The feedforward fully connected model with entity embedding. The size of the input dimension was reduced significantly

F1 score comparison

The F1 score comparison on each class with different classifiers. The F1 score of two MLP models outperformed both LR and Naïve Bayes classifiers

The above plot shows the comparison of F1 score for each classifier. The score of MLP models was noticeably higher than that of the Naïve Bayes and LR classifiers, and the score of Naïve Bayes classifier was the lowest for all output classes. The MLP with entity embedding layers significantly outperformed all other classifiers on the “DRUGS/ALCOHOL VIOLATION” and “BURGLARY” classes.

AUC score comparison

The AUC score comparison on each class with different classifiers. The AUC score of the MLP with entity embedding layers outperformed the other classifiers for most of the classes except for “DRUGS/ALCOHOL VIOLATION”
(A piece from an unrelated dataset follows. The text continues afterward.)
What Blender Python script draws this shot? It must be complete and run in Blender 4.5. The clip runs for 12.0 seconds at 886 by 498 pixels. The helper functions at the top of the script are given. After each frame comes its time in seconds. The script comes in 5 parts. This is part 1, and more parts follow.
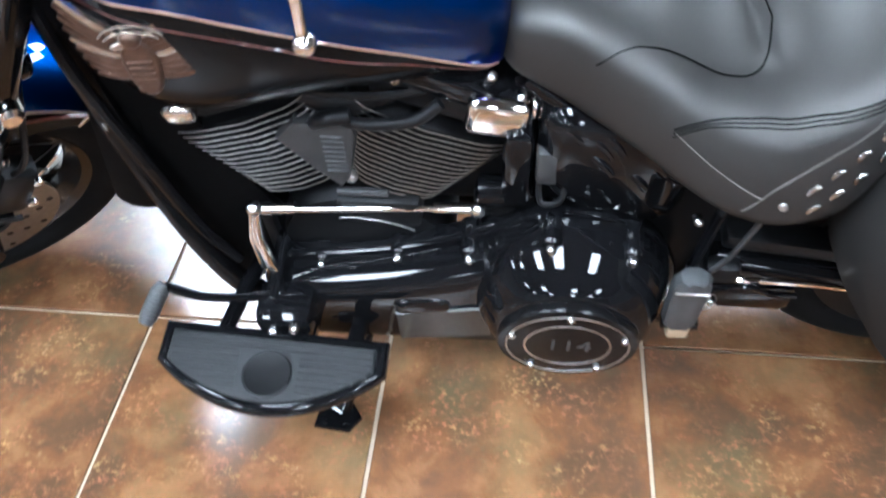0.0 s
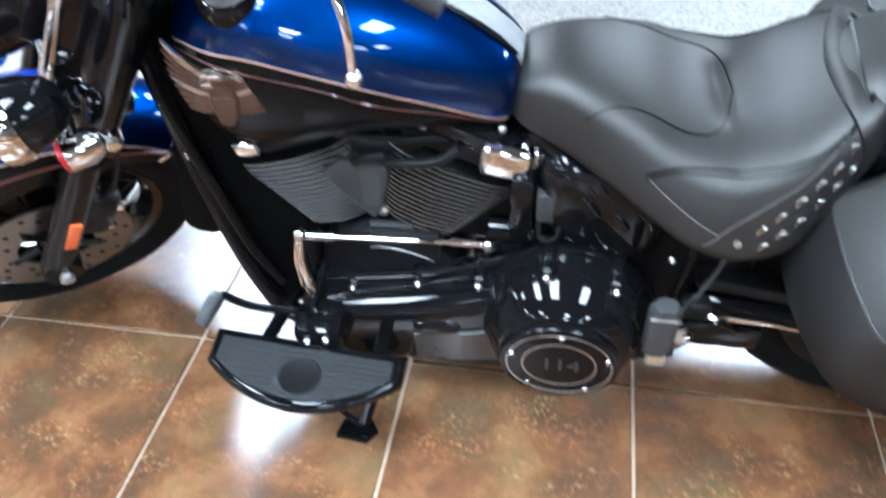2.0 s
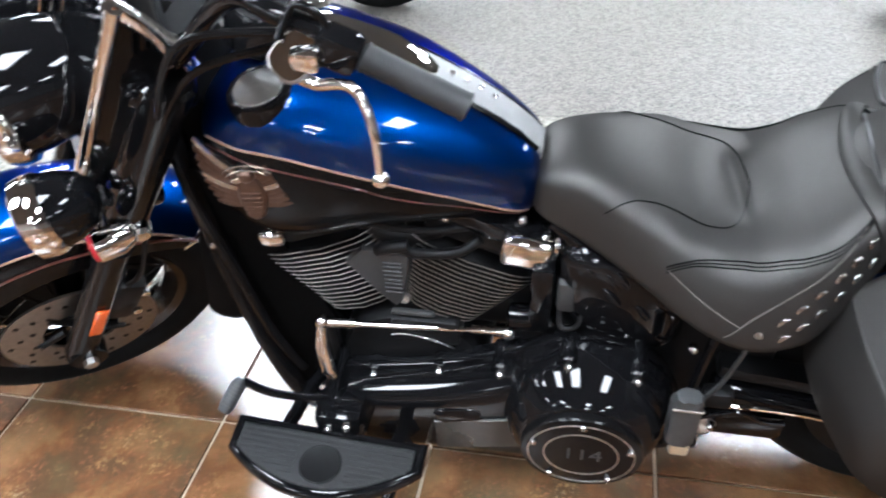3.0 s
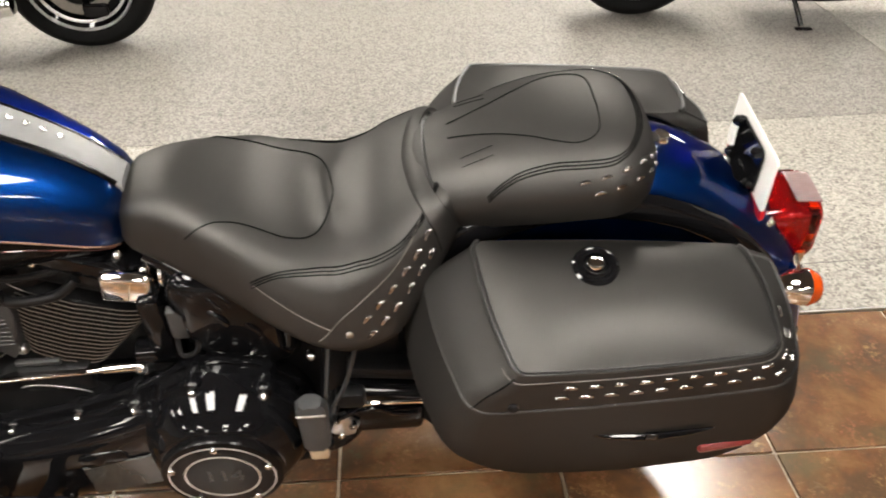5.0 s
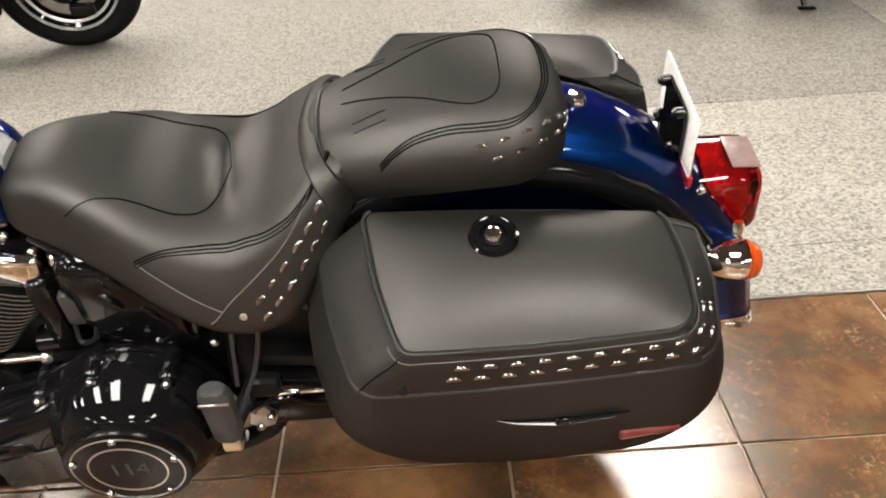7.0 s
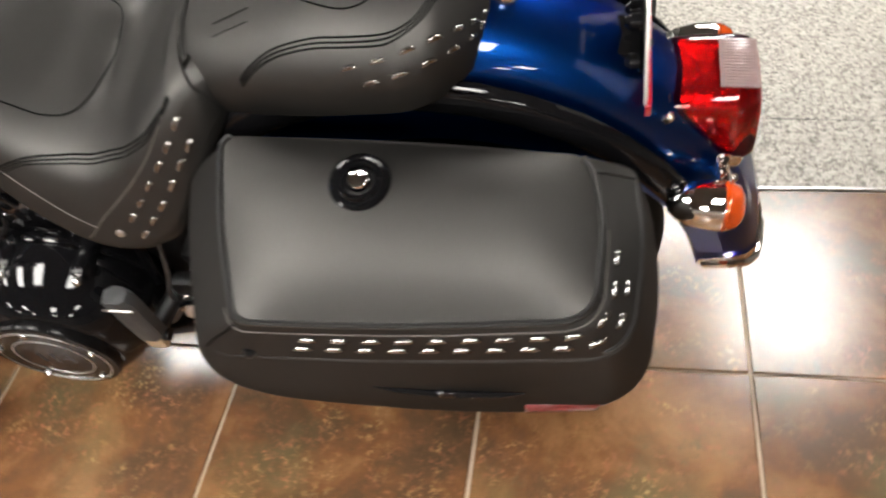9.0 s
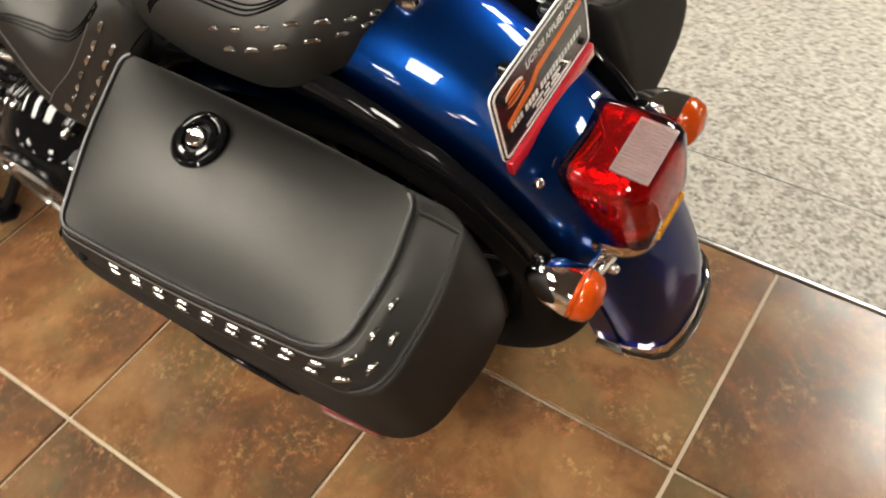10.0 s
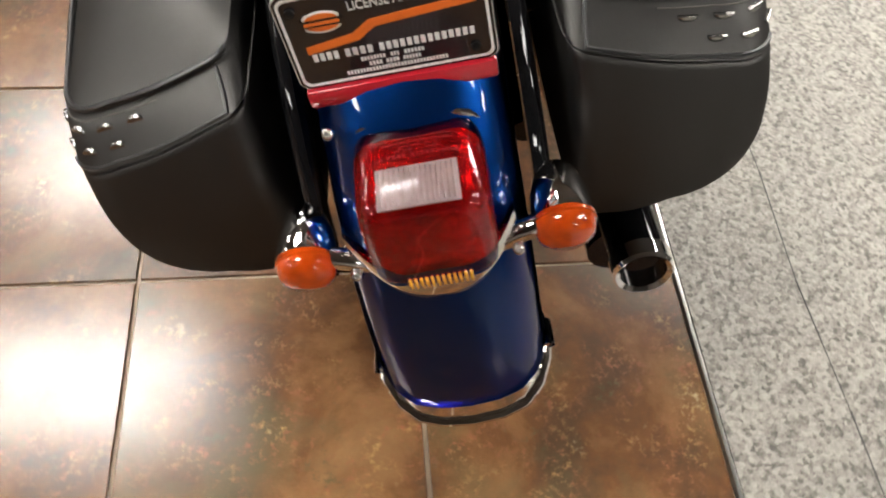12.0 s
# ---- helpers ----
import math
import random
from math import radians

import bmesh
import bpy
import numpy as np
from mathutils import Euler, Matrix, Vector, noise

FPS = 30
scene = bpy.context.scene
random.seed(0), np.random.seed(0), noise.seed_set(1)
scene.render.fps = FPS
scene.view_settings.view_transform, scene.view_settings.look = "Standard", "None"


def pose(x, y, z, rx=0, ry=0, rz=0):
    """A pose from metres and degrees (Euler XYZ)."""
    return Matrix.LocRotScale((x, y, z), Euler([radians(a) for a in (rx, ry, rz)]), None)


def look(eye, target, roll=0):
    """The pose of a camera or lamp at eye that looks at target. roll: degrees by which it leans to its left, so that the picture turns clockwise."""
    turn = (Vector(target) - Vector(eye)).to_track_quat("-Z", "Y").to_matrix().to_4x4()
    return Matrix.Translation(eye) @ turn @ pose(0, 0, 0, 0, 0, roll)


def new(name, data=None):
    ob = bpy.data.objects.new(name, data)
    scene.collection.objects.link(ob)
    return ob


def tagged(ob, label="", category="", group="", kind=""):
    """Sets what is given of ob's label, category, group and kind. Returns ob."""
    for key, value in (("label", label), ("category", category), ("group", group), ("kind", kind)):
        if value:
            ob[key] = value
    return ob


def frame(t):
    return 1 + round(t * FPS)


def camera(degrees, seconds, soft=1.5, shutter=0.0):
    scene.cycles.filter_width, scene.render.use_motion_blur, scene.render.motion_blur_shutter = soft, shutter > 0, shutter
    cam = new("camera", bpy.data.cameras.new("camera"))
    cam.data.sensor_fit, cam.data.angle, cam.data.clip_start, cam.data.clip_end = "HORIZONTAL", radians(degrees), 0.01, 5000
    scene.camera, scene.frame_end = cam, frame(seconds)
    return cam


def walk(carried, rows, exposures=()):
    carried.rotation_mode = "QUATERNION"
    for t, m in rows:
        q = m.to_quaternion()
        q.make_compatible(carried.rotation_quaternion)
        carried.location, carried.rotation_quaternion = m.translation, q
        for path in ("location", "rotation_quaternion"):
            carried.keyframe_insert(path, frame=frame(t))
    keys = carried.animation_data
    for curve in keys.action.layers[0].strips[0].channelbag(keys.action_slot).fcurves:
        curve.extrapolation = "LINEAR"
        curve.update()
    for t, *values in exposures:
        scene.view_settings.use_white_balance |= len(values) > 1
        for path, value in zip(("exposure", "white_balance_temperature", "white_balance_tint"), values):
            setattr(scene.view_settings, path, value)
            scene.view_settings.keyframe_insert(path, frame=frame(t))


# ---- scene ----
cam = camera(54.8, 12.0, soft=1.9, shutter=0.5)
PATH = [
    (0, (-1.149, -1.444, 1.239), (-1.32, -0.055, -0.189), -2.0),
    (0.5, (-1.122, -1.608, 1.218), (-1.27, -0.168, -0.163), 0.8),
    (1, (-1.083, -1.679, 1.212), (-1.21, -0.202, -0.13), 1.0),
    (1.5, (-1.07, -1.679, 1.227), (-1.247, -0.229, -0.139), -0.5),
    (2, (-1.092, -1.67, 1.305), (-1.355, -0.137, 0.048), -0.6),
    (2.5, (-1.134, -1.673, 1.335), (-1.489, -0.086, 0.171), -0.2),
    (3, (-1.103, -1.667, 1.338), (-1.415, -0.042, 0.213), -1.2),
    (3.5, (-1.028, -1.67, 1.352), (-1.133, -0.002, 0.254), -1.5),
    (3.7, (-1.01, -1.681, 1.358), (-1.053, -0.006, 0.266), -1.7),
    (5.3, (-0.704, -1.676, 1.346), (-0.609, -0.005, 0.251), -1.2),
    (5.5, (-0.679, -1.663, 1.338), (-0.586, 0.009, 0.245), -1.4),
    (6, (-0.626, -1.647, 1.323), (-0.562, 0.033, 0.239), -2.1),
    (6.5, (-0.586, -1.639, 1.296), (-0.552, 0.042, 0.212), -2.9),
    (7, (-0.564, -1.639, 1.263), (-0.557, 0.041, 0.178), -3.7),
    (7.2, (-0.558, -1.64, 1.254), (-0.561, 0.037, 0.163), -3.9),
    (8.8, (-0.322, -1.4, 1.281), (-0.638, 0.056, -0.053), -10.2),
    (9, (-0.244, -1.344, 1.265), (-0.624, -0.019, -0.184), -10.3),
    (9.5, (-0.03, -1.233, 1.249), (-0.592, 0.033, -0.193), -5.1),
    (10, (0.119, -1.104, 1.266), (-0.703, -0.097, -0.254), -6.8),
    (10.5, (0.168, -0.922, 1.262), (-0.779, -0.067, -0.278), -3.3),
    (11, (0.201, -0.788, 1.233), (-0.786, -0.177, -0.396), -0.5),
    (11.5, (0.333, -0.662, 1.233), (-0.772, -0.299, -0.393), 3.4),
    (12, (0.352, -0.549, 1.225), (-0.782, -0.349, -0.41), 6.0),
]
EXPOSURE = [(0.0, -0.07, 5050, 5), (0.45, -0.09, 5500, 8), (1.6, -0.09, 5600, 8), (2.0, -0.08, 4900, 3), (2.4, -0.47, 5250, 8), (3.7, -0.45, 5600, 8), (5.3, -0.66, 6800, 10), (7.2, -0.66, 6800, 10), (9.0, -0.82, 6500, 10), (9.5, -0.84, 6850, 8), (10.0, -0.88, 7050, 8), (12.0, -1.02, 6500, 10)]
walk(cam, [(t, look(eye, target, roll)) for t, eye, target, roll in PATH], EXPOSURE)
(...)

The above graph represents the comparison of the AUC score for each classifier. Similar to the F1 score comparisons, the AUC score of MLP models outperformed the Naïve Bayes and LR classifiers for most of the classes except for the “DRUGS/ALCOHOL VIOLATION” class. One noticeable from the plot was that the AUC score of the LR classifier was the highest for the “DRUGS/ALCOHOL VIOLATION” class which was a different result with the F1 score. The AUC score of Naïve Bayes classifier was the lowest for all classes. Referring to this comparison, the overall performance of the MLP with entity embedding layers was the highest among all classifiers tested in this work.

Conclusively!

· MLP with entity embedding layers was shown to result in the best performance in terms of the accuracy, average F1 score as well as AUC scores of each output class.

· Specifically, referring to the AUC of each class, 1.3% to 3.1% of performance improvement was observed for every class when comparing the MLP with entity embedding layers with the results of Naïve Bayes classifier.

· The accuracy and average F1 scores were the same for all classifiers and it was expected since the dataset was re-sampled to be perfectly balanced.

· Out of all classes, all the classifiers commonly showed the best classification performance on the class of “VEHICLE BREAK-IN” and the least for “DRUGS/ALCOHOL VIOLATION”. It could be improved by adding more features like whether there was a liquor store nearby.

To wrap up,

In this article, the neural network models were designed and studied to classify the crime types based on categorical input data containing spatial and temporal information on the crime occurrence. The crime dataset from 2009 to 2017 was acquired from Louisville Metro Open Data Portal. To remove the skews in the dataset, re-grouping and re-sampling technique were applied. Specifically, the crime types were re-grouped into top five crime and random under-sampling was performed to make the dataset perfectly balanced. To develop a neural network-based classifier, a fully connected feed-forward model was developed and its hyperparameters were optimized to avoid overfitting and increase the accuracy. The set of configurations include learning rates, neuron size for hidden layers, batch size as well as the dropout rate. To improve the classification accuracy, feature analysis was done using Cramer’s V to select correlated features as well as to create additional features. As a part of optimization, different encoding schemes were tested to see the effects on the model performance. Finally, the entity embedding layer was added to take the relation between values in categories into account while training the model. As a result, the accuracy of the MLP model with entity embedding layers was 67.78% which was higher than that of the Naïve Bayes classifier by 3.6%.